ITV saw revenue rise 6% across the first nine months of the year to £2.3bn, slightly behind the level of growth reported at the half year as growth in studios slowed. However, overall performance remains in line with management's expectations.
The shares fell 3.5% in early trading.
New CEO Carolyn McCall has set out her vision for ITV to be 'more than just TV'. That means strengthening the production business and exploring new direct to consumer opportunities.
However, her changes represent a 'refresh not a reboot'.
Much has already been done to transform ITV. A string of bolt-on acquisitions has bolstered ITV Studios, which makes and sells programmes such as The Voice and Hell's Kitchen. More deals are likely.
ITV itself has been mooted as a potential target. The obvious buyer is Liberty Global. It already owns 10% of ITV's shares and will have extra firepower once the EUR18bn deal to sell its European cable assets to Vodafone completes. However, Liberty has distanced itself from such a move.
The growth of the Studios business means ITV is less exposed to UK advertising trends than it once was. However, a big chunk of profit still comes from selling advertising space, and Brexit-induced doubts mean ITV's customers are tightening the purse strings.
Another challenge is how to adapt to a changing technological landscape. ITV remains the biggest commercial venue to draw in a mass audience, but viewing habits are moving towards a more on-demand set up.
This brings the group into competition with Amazon and Netflix, two rivals with significantly bigger budgets. That probably explains why McCall will be investing in data analytics, insight and technology rather than stretching the content budget much past £1bn. It's hoped those investments will be covered by the £35-40m of cost savings ITV is now targeting within 3 years.
ITV will also be building its direct to consumer business. Think in-show voting, pay-per-view, and merchandise. A sensible idea, but probably not one that will move the dial anytime soon.
The shares have dropped to 10.2 times expected earnings, around 21.5% below the historic average. While the challenge presented by Amazon and Netflix is huge, we think ITV is doing the right things, given the resource available.
Advertising conditions will likely become more favourable in the future. The cash generative business model supports plans to at least maintain the dividend in the coming years, currently a 5.3% prospective yield. Those who back ITV to find its niche in this turbulent market should at least be paid for their patience.

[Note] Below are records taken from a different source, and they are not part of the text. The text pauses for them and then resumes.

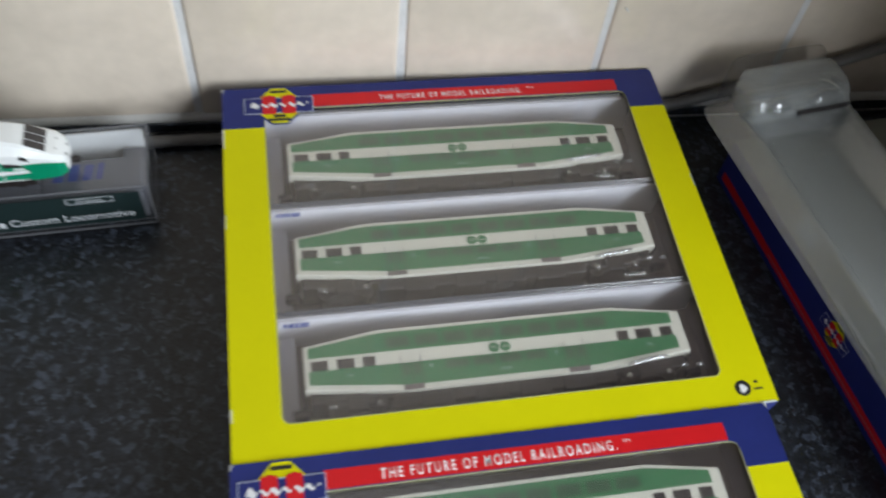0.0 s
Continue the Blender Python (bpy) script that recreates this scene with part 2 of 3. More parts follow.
def pierced(outer, holes, z0, z1):
    """A sheet with holes through it."""
    bm = bmesh.new()
    edges = []
    for loop in (outer, *holes):
        vs = [bm.verts.new((x, y, z1)) for x, y in loop]
        edges += [bm.edges.new((vs[i], vs[(i + 1) % len(vs)])) for i in range(len(vs))]
    made = bmesh.ops.triangle_fill(bm, use_beauty=True, use_dissolve=False, edges=edges)
    faces = [f for f in made["geom"] if isinstance(f, bmesh.types.BMFace)]
    ext = bmesh.ops.extrude_face_region(bm, geom=faces)
    bmesh.ops.translate(bm, verts=[v for v in ext["geom"] if isinstance(v, bmesh.types.BMVert)], vec=(0, 0, z0 - z1))
    return bm


def disc(x, y, z, r, h, axis="Z", bm=None, k=16):
    """A short round bar along an axis."""
    bm = bm or bmesh.new()
    turn = {"Z": Matrix(), "Y": Matrix.Rotation(radians(90), 4, "X"), "X": Matrix.Rotation(radians(90), 4, "Y")}[axis]
    bmesh.ops.create_cone(bm, cap_ends=True, segments=k, radius1=r, radius2=r, depth=h, matrix=Matrix.Translation((x, y, z)) @ turn)
    return bm


def lettering(name, text, height, parent, m, mat, label="", width=None, shear=0.0, depth=0.00006, bold=0.0, space=1.0):
    """Words in the built-in font, as a flat mesh; m puts its lower left corner."""
    cu = bpy.data.curves.new(name, "FONT")
    cu.body, cu.size, cu.extrude, cu.shear, cu.offset = text, 1.0, 0.0, shear, bold
    cu.space_character = space
    tmp = bpy.data.objects.new(name, cu)
    me = bpy.data.meshes.new_from_object(tmp)
    bpy.data.objects.remove(tmp)
    bpy.data.curves.remove(cu)
    xs, ys = [v.co.x for v in me.vertices], [v.co.y for v in me.vertices]
    k = height / 0.73
    kx = width / (max(xs) - min(xs)) if width else k
    me.transform(Matrix.Diagonal((kx, k, 1, 1)) @ Matrix.Translation((-min(xs), 0, 0)))
    bm = bmesh.new()
    bm.from_mesh(me)
    bpy.data.meshes.remove(me)
    ext = bmesh.ops.extrude_face_region(bm, geom=bm.faces[:])
    bmesh.ops.translate(bm, verts=[v for v in ext["geom"] if isinstance(v, bmesh.types.BMVert)], vec=(0, 0, depth))
    return part(name, bm, mat, parent, label, m)


def tube(name, points, r, mat, parent=None, k=10, label=""):
    """A round flex along a smooth line."""
    cu = bpy.data.curves.new(name, "CURVE")
    cu.dimensions, cu.bevel_depth, cu.bevel_resolution, cu.resolution_u, cu.use_fill_caps = "3D", r, 3, 8, True
    sp = cu.splines.new("BEZIER")
    sp.bezier_points.add(len(points) - 1)
    for b, p in zip(sp.bezier_points, points):
        b.co, b.handle_left_type, b.handle_right_type = p, "AUTO", "AUTO"
    tmp = bpy.data.objects.new(name, cu)
    me = bpy.data.meshes.new_from_object(tmp)
    bpy.data.objects.remove(tmp)
    bpy.data.curves.remove(cu)
    bm = bmesh.new()
    bm.from_mesh(me)
    bpy.data.meshes.remove(me)
    return part(name, bm, mat, parent, label, smooth=True)


# ---- the kitchen ----
WALL_Y, TILE_Y, JOINT_Z, SLOPE, PITCH = 0.0027, 0.0015, 0.1063, 0.003, 0.1
ROOM_W, ROOM_S, FLOOR_Z, CEIL_Z = -1.7, -2.7, -0.9, 1.5
wall_north = tagged(part("wall_north", slab(ROOM_W - 0.1, WIN_X + 0.22, WALL_Y, 0.12, FLOOR_Z, CEIL_Z), GROUT), "kitchen wall with pale grout under cream glazed tiles", "wall", kind="structure")
tagged(part("wall_west", slab(ROOM_W - 0.1, ROOM_W, ROOM_S, WALL_Y - 0.002, FLOOR_Z, CEIL_Z), PLASTER), "plain beige plastered kitchen wall", "wall", kind="structure")
tagged(part("wall_south", slab(ROOM_W - 0.1, WIN_X + 0.22, ROOM_S - 0.1, ROOM_S - 0.002, FLOOR_Z, CEIL_Z), PLASTER), "plain beige plastered kitchen wall", "wall", kind="structure")
# added out of view: keeps window light off the tiles at the right
tagged(part("wall_nib", slab(0.402, WIN_X - 0.001, -0.27, -0.001, 0.0005, CEIL_Z), PLASTER), "plain unseen block added to shade the right end of the tiles", "wall", kind="structure")
_b = bmesh.new()
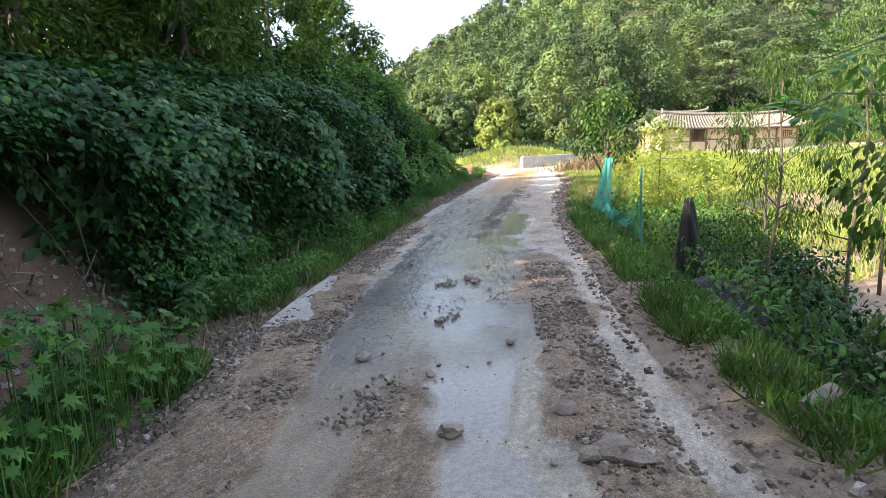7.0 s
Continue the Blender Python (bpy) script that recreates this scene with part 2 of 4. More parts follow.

Third Quarter Trading Update
Total ITV viewing rose 5% to 12.7bn hours in the first nine months of the year. The group's share of viewing rose 9% to 23.3%.
ITV Broadcast & Online posted revenues of £1.5bn in the period, up 2%, thanks to a 43% increase in online revenue. That reflects a 37% increase in time spent viewing the ITV Hub and 4% increase in total viewing time across all ITV products. Total advertising revenue is expected to be flat for the year as a whole, as the uncertain economic environment dents advertising demand.
ITV Studios saw revenue rise 10% in the first three quarters, with organic revenue up 7%. Full year organic revenue growth is expected to be about 3%, due to the lack of a Hell's Kitchen in 2018, and delayed delivery of Snowpiercer.
Net debt increased 2.9% from the half year to £1.1bn.